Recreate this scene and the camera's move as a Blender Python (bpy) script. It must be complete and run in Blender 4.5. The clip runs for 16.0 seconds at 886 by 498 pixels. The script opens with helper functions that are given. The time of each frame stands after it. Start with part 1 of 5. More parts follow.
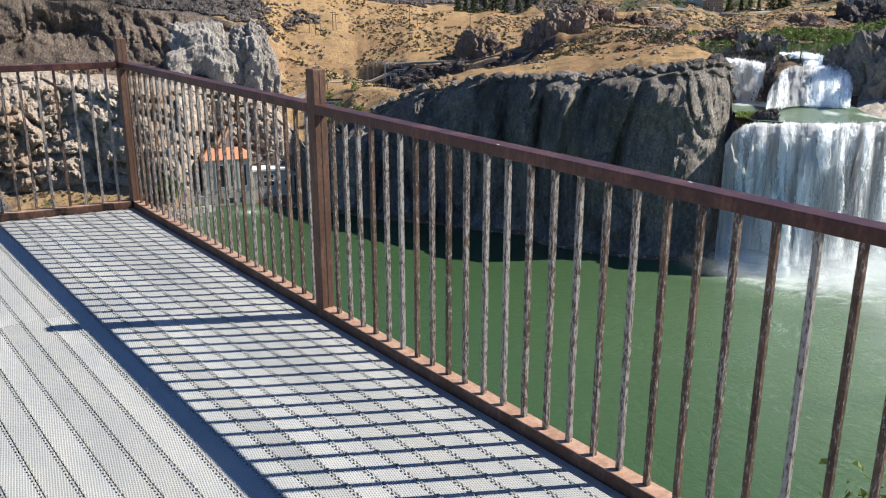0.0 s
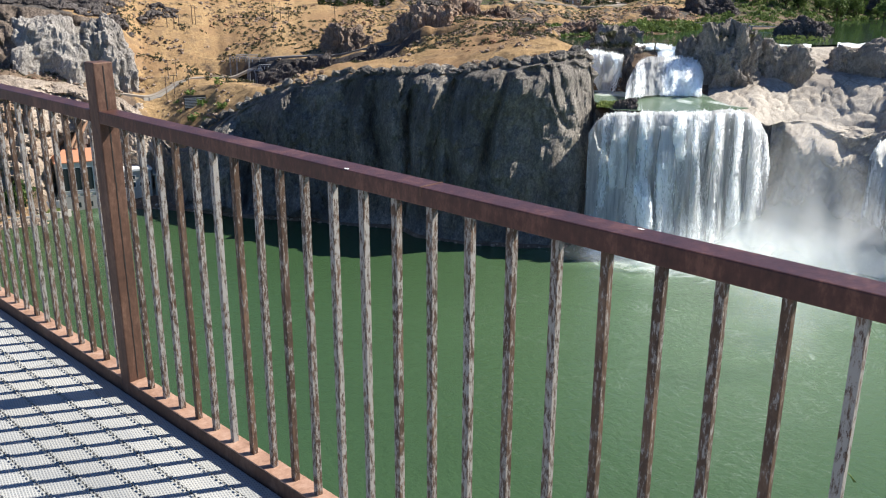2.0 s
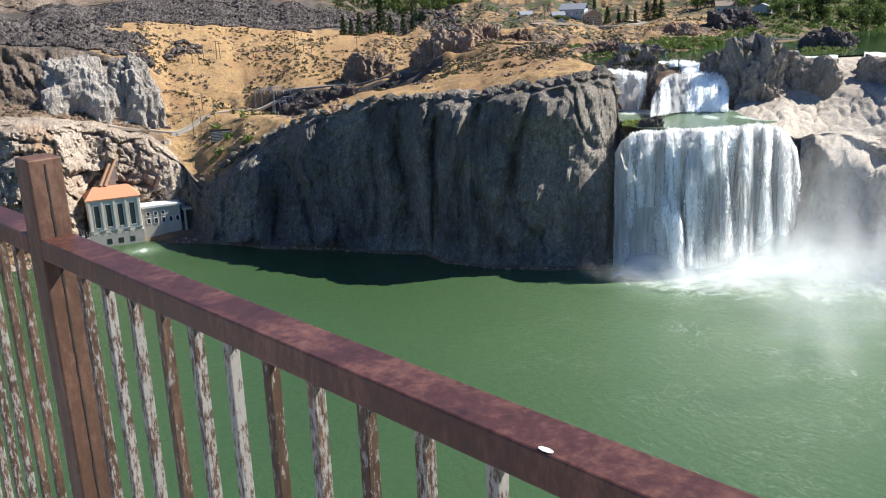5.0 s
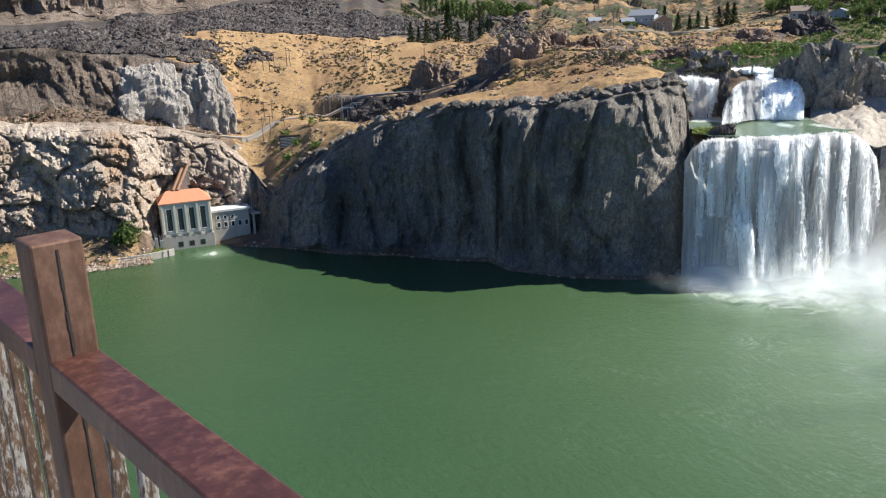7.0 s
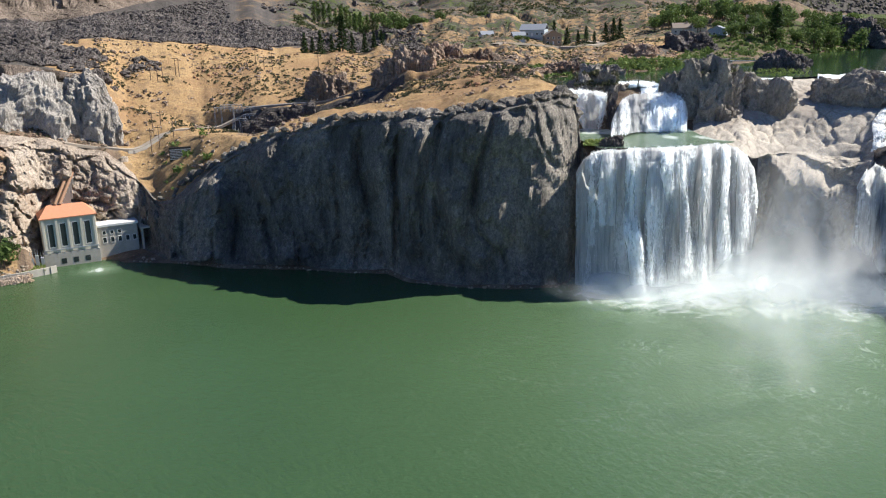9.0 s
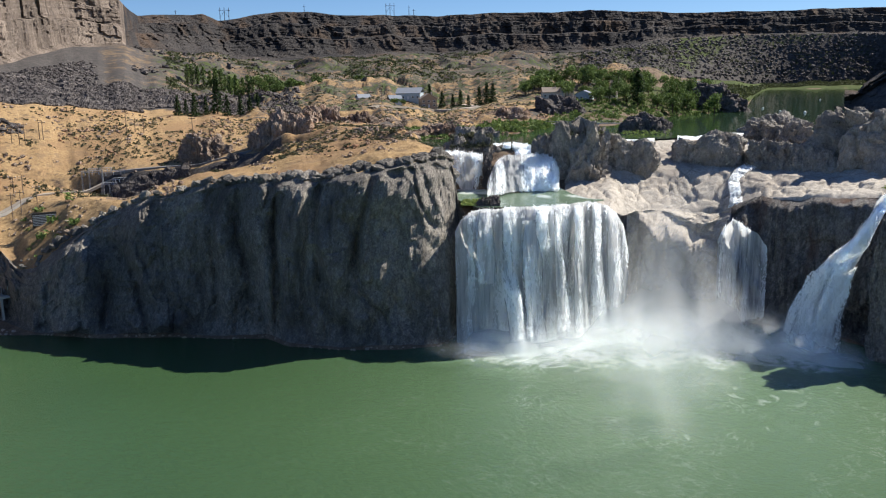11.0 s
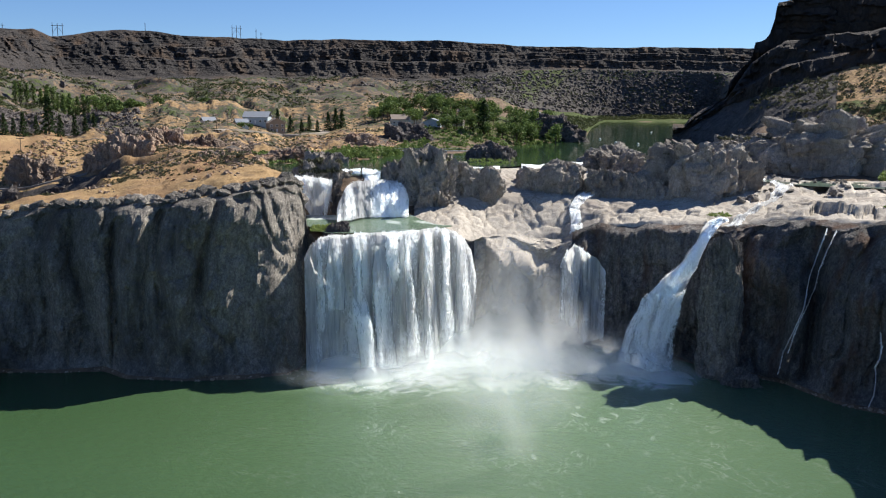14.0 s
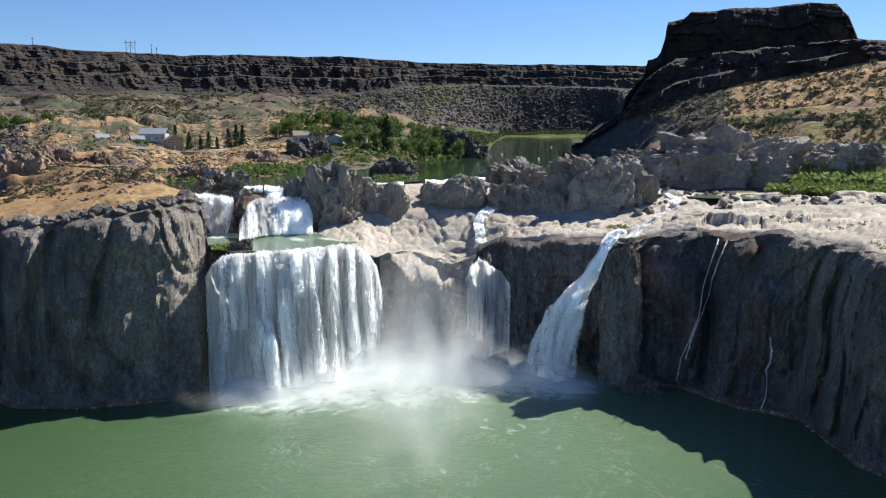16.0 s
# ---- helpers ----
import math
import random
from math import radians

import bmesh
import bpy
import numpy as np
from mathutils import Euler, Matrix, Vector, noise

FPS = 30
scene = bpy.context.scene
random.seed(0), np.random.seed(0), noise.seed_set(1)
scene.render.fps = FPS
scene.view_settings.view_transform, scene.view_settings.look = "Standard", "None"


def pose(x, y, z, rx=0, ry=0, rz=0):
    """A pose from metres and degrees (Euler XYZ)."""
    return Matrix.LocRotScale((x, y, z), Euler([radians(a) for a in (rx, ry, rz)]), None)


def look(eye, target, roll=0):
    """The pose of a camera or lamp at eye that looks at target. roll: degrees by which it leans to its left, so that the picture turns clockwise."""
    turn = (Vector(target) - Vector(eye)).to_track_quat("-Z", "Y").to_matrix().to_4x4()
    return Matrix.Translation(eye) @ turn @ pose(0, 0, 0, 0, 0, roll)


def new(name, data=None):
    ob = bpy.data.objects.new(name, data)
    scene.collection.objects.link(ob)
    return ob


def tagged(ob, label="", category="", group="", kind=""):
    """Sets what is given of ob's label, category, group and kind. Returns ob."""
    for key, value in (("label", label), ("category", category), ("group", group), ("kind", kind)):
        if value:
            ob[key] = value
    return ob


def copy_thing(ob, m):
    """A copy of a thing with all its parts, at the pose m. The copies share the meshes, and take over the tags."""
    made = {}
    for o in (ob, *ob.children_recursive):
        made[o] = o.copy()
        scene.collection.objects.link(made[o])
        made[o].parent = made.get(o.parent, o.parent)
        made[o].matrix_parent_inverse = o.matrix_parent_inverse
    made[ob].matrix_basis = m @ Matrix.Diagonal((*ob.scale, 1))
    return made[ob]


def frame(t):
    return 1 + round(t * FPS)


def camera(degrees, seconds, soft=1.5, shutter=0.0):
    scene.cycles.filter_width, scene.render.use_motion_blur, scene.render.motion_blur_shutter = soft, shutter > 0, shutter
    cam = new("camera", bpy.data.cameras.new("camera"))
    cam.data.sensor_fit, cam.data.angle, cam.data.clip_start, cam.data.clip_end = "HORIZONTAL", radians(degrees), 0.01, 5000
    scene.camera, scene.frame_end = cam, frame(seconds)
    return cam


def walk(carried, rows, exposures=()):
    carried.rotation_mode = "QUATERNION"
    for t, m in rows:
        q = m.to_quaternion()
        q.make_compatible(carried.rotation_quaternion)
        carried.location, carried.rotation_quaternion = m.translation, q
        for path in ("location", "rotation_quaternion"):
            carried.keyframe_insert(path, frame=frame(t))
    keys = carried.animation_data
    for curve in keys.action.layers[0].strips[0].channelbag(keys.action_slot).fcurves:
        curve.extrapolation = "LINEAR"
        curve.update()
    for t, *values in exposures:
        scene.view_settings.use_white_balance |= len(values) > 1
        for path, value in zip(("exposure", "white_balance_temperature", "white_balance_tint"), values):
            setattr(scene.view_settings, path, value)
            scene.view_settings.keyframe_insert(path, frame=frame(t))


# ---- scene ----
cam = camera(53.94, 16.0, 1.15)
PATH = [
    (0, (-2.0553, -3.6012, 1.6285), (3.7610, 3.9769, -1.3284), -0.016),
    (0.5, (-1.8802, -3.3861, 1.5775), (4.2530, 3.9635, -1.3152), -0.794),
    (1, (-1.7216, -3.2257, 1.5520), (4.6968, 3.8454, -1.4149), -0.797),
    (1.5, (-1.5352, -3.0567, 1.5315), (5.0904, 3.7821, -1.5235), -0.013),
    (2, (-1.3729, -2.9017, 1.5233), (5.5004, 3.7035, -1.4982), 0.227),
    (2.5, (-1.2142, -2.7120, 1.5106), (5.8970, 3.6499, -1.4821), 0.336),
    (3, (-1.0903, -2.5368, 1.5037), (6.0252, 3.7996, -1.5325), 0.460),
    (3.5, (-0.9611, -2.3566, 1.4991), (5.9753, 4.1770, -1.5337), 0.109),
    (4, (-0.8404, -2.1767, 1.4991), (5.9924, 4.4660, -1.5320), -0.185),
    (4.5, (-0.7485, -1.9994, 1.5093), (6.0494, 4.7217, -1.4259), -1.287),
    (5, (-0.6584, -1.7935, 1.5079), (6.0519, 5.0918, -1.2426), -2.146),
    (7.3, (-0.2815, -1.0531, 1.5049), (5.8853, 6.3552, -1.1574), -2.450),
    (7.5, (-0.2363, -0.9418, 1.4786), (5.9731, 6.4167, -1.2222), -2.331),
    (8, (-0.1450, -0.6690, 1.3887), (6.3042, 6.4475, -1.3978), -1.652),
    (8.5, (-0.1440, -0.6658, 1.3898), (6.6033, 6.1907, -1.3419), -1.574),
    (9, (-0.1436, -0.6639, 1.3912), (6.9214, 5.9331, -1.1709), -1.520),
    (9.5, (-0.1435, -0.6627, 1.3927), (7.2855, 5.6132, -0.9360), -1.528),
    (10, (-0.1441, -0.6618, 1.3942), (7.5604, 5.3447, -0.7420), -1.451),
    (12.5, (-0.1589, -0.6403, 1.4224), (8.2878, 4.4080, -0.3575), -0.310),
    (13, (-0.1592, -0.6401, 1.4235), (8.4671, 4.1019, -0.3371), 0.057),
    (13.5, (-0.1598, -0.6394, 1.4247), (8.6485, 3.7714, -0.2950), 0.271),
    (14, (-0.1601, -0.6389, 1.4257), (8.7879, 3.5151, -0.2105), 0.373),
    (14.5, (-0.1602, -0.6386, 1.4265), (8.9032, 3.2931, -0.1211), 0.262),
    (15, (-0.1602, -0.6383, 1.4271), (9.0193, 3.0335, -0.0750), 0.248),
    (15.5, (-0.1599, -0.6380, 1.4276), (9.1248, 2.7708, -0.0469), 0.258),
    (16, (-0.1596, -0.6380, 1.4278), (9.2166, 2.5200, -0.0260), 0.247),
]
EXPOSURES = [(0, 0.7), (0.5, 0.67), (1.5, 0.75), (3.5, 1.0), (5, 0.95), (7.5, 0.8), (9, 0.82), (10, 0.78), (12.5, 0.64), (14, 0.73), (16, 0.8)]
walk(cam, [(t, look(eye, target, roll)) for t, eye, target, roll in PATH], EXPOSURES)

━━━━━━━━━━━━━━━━

**Written exercise**
From the material above, copy everything exactly but the pictures.

**Output for this task**
Recreate this scene and the camera's move as a Blender Python (bpy) script. It must be complete and run in Blender 4.5. The clip runs for 16.0 seconds at 886 by 498 pixels. The script opens with helper functions that are given. The time of each frame stands after it. Start with part 1 of 5. More parts follow.
0.0 s
2.0 s
5.0 s
7.0 s
9.0 s
11.0 s
14.0 s
16.0 s
# ---- helpers ----
import math
import random
from math import radians

import bmesh
import bpy
import numpy as np
from mathutils import Euler, Matrix, Vector, noise

FPS = 30
scene = bpy.context.scene
random.seed(0), np.random.seed(0), noise.seed_set(1)
scene.render.fps = FPS
scene.view_settings.view_transform, scene.view_settings.look = "Standard", "None"


def pose(x, y, z, rx=0, ry=0, rz=0):
    """A pose from metres and degrees (Euler XYZ)."""
    return Matrix.LocRotScale((x, y, z), Euler([radians(a) for a in (rx, ry, rz)]), None)


def look(eye, target, roll=0):
    """The pose of a camera or lamp at eye that looks at target. roll: degrees by which it leans to its left, so that the picture turns clockwise."""
    turn = (Vector(target) - Vector(eye)).to_track_quat("-Z", "Y").to_matrix().to_4x4()
    return Matrix.Translation(eye) @ turn @ pose(0, 0, 0, 0, 0, roll)


def new(name, data=None):
    ob = bpy.data.objects.new(name, data)
    scene.collection.objects.link(ob)
    return ob


def tagged(ob, label="", category="", group="", kind=""):
    """Sets what is given of ob's label, category, group and kind. Returns ob."""
    for key, value in (("label", label), ("category", category), ("group", group), ("kind", kind)):
        if value:
            ob[key] = value
    return ob


def copy_thing(ob, m):
    """A copy of a thing with all its parts, at the pose m. The copies share the meshes, and take over the tags."""
    made = {}
    for o in (ob, *ob.children_recursive):
        made[o] = o.copy()
        scene.collection.objects.link(made[o])
        made[o].parent = made.get(o.parent, o.parent)
        made[o].matrix_parent_inverse = o.matrix_parent_inverse
    made[ob].matrix_basis = m @ Matrix.Diagonal((*ob.scale, 1))
    return made[ob]


def frame(t):
    return 1 + round(t * FPS)


def camera(degrees, seconds, soft=1.5, shutter=0.0):
    scene.cycles.filter_width, scene.render.use_motion_blur, scene.render.motion_blur_shutter = soft, shutter > 0, shutter
    cam = new("camera", bpy.data.cameras.new("camera"))
    cam.data.sensor_fit, cam.data.angle, cam.data.clip_start, cam.data.clip_end = "HORIZONTAL", radians(degrees), 0.01, 5000
    scene.camera, scene.frame_end = cam, frame(seconds)
    return cam


def walk(carried, rows, exposures=()):
    carried.rotation_mode = "QUATERNION"
    for t, m in rows:
        q = m.to_quaternion()
        q.make_compatible(carried.rotation_quaternion)
        carried.location, carried.rotation_quaternion = m.translation, q
        for path in ("location", "rotation_quaternion"):
            carried.keyframe_insert(path, frame=frame(t))
    keys = carried.animation_data
    for curve in keys.action.layers[0].strips[0].channelbag(keys.action_slot).fcurves:
        curve.extrapolation = "LINEAR"
        curve.update()
    for t, *values in exposures:
        scene.view_settings.use_white_balance |= len(values) > 1
        for path, value in zip(("exposure", "white_balance_temperature", "white_balance_tint"), values):
            setattr(scene.view_settings, path, value)
            scene.view_settings.keyframe_insert(path, frame=frame(t))


# ---- scene ----
cam = camera(53.94, 16.0, 1.15)
PATH = [
    (0, (-2.0553, -3.6012, 1.6285), (3.7610, 3.9769, -1.3284), -0.016),
    (0.5, (-1.8802, -3.3861, 1.5775), (4.2530, 3.9635, -1.3152), -0.794),
    (1, (-1.7216, -3.2257, 1.5520), (4.6968, 3.8454, -1.4149), -0.797),
    (1.5, (-1.5352, -3.0567, 1.5315), (5.0904, 3.7821, -1.5235), -0.013),
    (2, (-1.3729, -2.9017, 1.5233), (5.5004, 3.7035, -1.4982), 0.227),
    (2.5, (-1.2142, -2.7120, 1.5106), (5.8970, 3.6499, -1.4821), 0.336),
    (3, (-1.0903, -2.5368, 1.5037), (6.0252, 3.7996, -1.5325), 0.460),
    (3.5, (-0.9611, -2.3566, 1.4991), (5.9753, 4.1770, -1.5337), 0.109),
    (4, (-0.8404, -2.1767, 1.4991), (5.9924, 4.4660, -1.5320), -0.185),
    (4.5, (-0.7485, -1.9994, 1.5093), (6.0494, 4.7217, -1.4259), -1.287),
    (5, (-0.6584, -1.7935, 1.5079), (6.0519, 5.0918, -1.2426), -2.146),
    (7.3, (-0.2815, -1.0531, 1.5049), (5.8853, 6.3552, -1.1574), -2.450),
    (7.5, (-0.2363, -0.9418, 1.4786), (5.9731, 6.4167, -1.2222), -2.331),
    (8, (-0.1450, -0.6690, 1.3887), (6.3042, 6.4475, -1.3978), -1.652),
    (8.5, (-0.1440, -0.6658, 1.3898), (6.6033, 6.1907, -1.3419), -1.574),
    (9, (-0.1436, -0.6639, 1.3912), (6.9214, 5.9331, -1.1709), -1.520),
    (9.5, (-0.1435, -0.6627, 1.3927), (7.2855, 5.6132, -0.9360), -1.528),
    (10, (-0.1441, -0.6618, 1.3942), (7.5604, 5.3447, -0.7420), -1.451),
    (12.5, (-0.1589, -0.6403, 1.4224), (8.2878, 4.4080, -0.3575), -0.310),
    (13, (-0.1592, -0.6401, 1.4235), (8.4671, 4.1019, -0.3371), 0.057),
    (13.5, (-0.1598, -0.6394, 1.4247), (8.6485, 3.7714, -0.2950), 0.271),
    (14, (-0.1601, -0.6389, 1.4257), (8.7879, 3.5151, -0.2105), 0.373),
    (14.5, (-0.1602, -0.6386, 1.4265), (8.9032, 3.2931, -0.1211), 0.262),
    (15, (-0.1602, -0.6383, 1.4271), (9.0193, 3.0335, -0.0750), 0.248),
    (15.5, (-0.1599, -0.6380, 1.4276), (9.1248, 2.7708, -0.0469), 0.258),
    (16, (-0.1596, -0.6380, 1.4278), (9.2166, 2.5200, -0.0260), 0.247),
]
EXPOSURES = [(0, 0.7), (0.5, 0.67), (1.5, 0.75), (3.5, 1.0), (5, 0.95), (7.5, 0.8), (9, 0.82), (10, 0.78), (12.5, 0.64), (14, 0.73), (16, 0.8)]
walk(cam, [(t, look(eye, target, roll)) for t, eye, target, roll in PATH], EXPOSURES)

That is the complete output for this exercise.